--- What is asked ---
Return verbatim everything from the first line through the line that contains "scene.collection.objects.link(made[o])", and stop there.

--- Records to use ---
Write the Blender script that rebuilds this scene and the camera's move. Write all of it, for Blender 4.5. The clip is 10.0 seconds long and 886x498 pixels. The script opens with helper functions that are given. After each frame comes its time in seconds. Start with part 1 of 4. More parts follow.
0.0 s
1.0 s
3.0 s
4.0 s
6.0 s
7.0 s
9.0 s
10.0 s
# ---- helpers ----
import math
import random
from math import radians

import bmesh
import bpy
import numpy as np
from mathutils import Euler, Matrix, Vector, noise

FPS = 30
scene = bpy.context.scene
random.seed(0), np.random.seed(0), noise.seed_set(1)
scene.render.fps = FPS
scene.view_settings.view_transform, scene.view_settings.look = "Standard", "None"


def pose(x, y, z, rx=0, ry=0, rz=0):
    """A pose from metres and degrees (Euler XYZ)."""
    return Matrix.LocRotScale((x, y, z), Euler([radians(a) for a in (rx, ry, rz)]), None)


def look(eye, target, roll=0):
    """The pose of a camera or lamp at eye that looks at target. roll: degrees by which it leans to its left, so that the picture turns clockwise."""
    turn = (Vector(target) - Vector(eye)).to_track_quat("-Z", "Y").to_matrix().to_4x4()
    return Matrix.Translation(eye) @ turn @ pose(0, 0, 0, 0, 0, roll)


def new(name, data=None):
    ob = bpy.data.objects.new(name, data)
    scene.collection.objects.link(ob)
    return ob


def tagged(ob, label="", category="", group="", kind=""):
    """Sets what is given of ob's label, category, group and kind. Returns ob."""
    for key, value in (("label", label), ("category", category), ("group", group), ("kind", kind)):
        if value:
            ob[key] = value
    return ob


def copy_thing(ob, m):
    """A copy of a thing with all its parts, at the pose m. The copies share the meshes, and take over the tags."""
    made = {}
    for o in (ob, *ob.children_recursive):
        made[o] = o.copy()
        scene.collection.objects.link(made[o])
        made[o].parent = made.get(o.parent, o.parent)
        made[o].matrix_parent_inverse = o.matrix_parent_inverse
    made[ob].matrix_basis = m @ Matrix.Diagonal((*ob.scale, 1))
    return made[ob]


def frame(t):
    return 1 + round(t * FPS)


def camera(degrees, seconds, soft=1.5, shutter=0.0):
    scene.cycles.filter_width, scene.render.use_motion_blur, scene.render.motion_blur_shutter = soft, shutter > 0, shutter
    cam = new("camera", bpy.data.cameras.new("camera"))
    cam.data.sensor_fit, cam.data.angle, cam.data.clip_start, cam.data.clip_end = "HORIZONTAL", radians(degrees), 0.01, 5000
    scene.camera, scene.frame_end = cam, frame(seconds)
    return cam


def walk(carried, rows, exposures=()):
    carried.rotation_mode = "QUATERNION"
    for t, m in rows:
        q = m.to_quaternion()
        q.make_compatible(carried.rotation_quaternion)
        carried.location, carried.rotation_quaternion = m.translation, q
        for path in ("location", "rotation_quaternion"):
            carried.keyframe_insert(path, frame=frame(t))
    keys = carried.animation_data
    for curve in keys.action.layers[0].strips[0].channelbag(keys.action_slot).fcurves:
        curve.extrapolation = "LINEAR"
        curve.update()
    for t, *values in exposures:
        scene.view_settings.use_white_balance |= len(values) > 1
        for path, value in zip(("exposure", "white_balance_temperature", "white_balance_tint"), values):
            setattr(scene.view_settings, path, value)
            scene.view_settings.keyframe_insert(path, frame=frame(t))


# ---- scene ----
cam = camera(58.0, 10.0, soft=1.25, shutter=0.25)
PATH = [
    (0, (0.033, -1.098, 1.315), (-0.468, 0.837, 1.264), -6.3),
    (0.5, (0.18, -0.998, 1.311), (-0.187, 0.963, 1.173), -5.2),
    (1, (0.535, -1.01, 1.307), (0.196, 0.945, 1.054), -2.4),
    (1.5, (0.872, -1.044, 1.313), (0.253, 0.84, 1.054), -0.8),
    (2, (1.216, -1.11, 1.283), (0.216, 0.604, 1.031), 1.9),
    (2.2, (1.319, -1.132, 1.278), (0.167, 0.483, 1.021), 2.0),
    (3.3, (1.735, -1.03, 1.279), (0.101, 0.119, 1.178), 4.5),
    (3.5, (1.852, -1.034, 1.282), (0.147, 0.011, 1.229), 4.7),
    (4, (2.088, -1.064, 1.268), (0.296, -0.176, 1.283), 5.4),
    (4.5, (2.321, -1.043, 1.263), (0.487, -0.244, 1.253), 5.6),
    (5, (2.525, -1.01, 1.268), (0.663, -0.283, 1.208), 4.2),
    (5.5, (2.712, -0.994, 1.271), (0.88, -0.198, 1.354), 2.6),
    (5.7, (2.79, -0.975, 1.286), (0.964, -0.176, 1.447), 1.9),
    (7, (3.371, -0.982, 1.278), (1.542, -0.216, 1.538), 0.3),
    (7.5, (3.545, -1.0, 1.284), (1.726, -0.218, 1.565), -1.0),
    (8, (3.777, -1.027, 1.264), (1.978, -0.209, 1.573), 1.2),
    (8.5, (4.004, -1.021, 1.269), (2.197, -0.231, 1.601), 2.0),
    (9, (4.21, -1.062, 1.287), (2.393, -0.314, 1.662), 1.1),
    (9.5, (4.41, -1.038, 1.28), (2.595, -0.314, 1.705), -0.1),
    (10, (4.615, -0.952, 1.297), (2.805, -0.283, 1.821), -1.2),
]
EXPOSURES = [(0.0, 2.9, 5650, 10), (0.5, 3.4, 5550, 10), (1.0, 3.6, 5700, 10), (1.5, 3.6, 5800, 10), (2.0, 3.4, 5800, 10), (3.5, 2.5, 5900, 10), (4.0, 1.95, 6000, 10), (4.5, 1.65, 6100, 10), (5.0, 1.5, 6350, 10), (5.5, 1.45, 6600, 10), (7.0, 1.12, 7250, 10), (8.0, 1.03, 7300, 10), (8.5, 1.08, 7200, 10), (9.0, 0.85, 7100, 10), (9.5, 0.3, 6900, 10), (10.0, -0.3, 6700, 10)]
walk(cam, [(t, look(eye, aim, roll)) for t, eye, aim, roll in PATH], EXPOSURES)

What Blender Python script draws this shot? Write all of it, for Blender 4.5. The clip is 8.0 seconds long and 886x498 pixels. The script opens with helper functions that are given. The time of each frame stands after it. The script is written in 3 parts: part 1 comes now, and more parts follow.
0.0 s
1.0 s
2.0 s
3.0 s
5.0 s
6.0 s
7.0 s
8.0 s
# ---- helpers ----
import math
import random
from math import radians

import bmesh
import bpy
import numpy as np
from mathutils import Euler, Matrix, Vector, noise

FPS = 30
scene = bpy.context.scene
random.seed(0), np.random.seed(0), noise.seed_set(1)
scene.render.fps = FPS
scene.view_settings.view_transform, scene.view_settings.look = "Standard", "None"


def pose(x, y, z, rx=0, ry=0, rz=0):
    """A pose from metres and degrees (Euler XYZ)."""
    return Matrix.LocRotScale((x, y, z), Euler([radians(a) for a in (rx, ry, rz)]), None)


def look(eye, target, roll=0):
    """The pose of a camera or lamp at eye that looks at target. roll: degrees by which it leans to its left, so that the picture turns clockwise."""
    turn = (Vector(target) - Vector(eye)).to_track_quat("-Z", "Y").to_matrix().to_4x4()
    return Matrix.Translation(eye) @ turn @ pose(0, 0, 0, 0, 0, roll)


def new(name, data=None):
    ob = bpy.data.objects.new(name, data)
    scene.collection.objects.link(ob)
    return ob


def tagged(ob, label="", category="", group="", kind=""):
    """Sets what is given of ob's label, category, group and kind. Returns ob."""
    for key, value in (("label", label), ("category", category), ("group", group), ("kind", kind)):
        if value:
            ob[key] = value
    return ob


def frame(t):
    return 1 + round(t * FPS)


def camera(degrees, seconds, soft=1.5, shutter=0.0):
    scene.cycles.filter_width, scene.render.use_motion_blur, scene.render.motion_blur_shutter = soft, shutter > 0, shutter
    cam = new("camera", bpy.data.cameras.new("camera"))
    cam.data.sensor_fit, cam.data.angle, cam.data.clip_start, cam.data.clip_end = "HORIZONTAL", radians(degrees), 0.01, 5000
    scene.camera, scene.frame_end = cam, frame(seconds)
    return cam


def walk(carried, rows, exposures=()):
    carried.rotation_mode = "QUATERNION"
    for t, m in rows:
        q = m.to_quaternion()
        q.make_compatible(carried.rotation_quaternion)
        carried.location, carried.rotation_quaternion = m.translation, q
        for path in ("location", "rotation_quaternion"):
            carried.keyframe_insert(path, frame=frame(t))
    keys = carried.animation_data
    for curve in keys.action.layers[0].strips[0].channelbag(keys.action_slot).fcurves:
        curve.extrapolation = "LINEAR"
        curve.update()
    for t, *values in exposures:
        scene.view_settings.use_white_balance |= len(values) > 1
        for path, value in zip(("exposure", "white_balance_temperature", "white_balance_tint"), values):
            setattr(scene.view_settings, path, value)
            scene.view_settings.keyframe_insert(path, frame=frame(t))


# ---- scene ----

--- Answer below ---
Write the Blender script that rebuilds this scene and the camera's move. Write all of it, for Blender 4.5. The clip is 10.0 seconds long and 886x498 pixels. The script opens with helper functions that are given. After each frame comes its time in seconds. Start with part 1 of 4. More parts follow.
0.0 s
1.0 s
3.0 s
4.0 s
6.0 s
7.0 s
9.0 s
10.0 s
# ---- helpers ----
import math
import random
from math import radians

import bmesh
import bpy
import numpy as np
from mathutils import Euler, Matrix, Vector, noise

FPS = 30
scene = bpy.context.scene
random.seed(0), np.random.seed(0), noise.seed_set(1)
scene.render.fps = FPS
scene.view_settings.view_transform, scene.view_settings.look = "Standard", "None"


def pose(x, y, z, rx=0, ry=0, rz=0):
    """A pose from metres and degrees (Euler XYZ)."""
    return Matrix.LocRotScale((x, y, z), Euler([radians(a) for a in (rx, ry, rz)]), None)


def look(eye, target, roll=0):
    """The pose of a camera or lamp at eye that looks at target. roll: degrees by which it leans to its left, so that the picture turns clockwise."""
    turn = (Vector(target) - Vector(eye)).to_track_quat("-Z", "Y").to_matrix().to_4x4()
    return Matrix.Translation(eye) @ turn @ pose(0, 0, 0, 0, 0, roll)


def new(name, data=None):
    ob = bpy.data.objects.new(name, data)
    scene.collection.objects.link(ob)
    return ob


def tagged(ob, label="", category="", group="", kind=""):
    """Sets what is given of ob's label, category, group and kind. Returns ob."""
    for key, value in (("label", label), ("category", category), ("group", group), ("kind", kind)):
        if value:
            ob[key] = value
    return ob


def copy_thing(ob, m):
    """A copy of a thing with all its parts, at the pose m. The copies share the meshes, and take over the tags."""
    made = {}
    for o in (ob, *ob.children_recursive):
        made[o] = o.copy()
        scene.collection.objects.link(made[o])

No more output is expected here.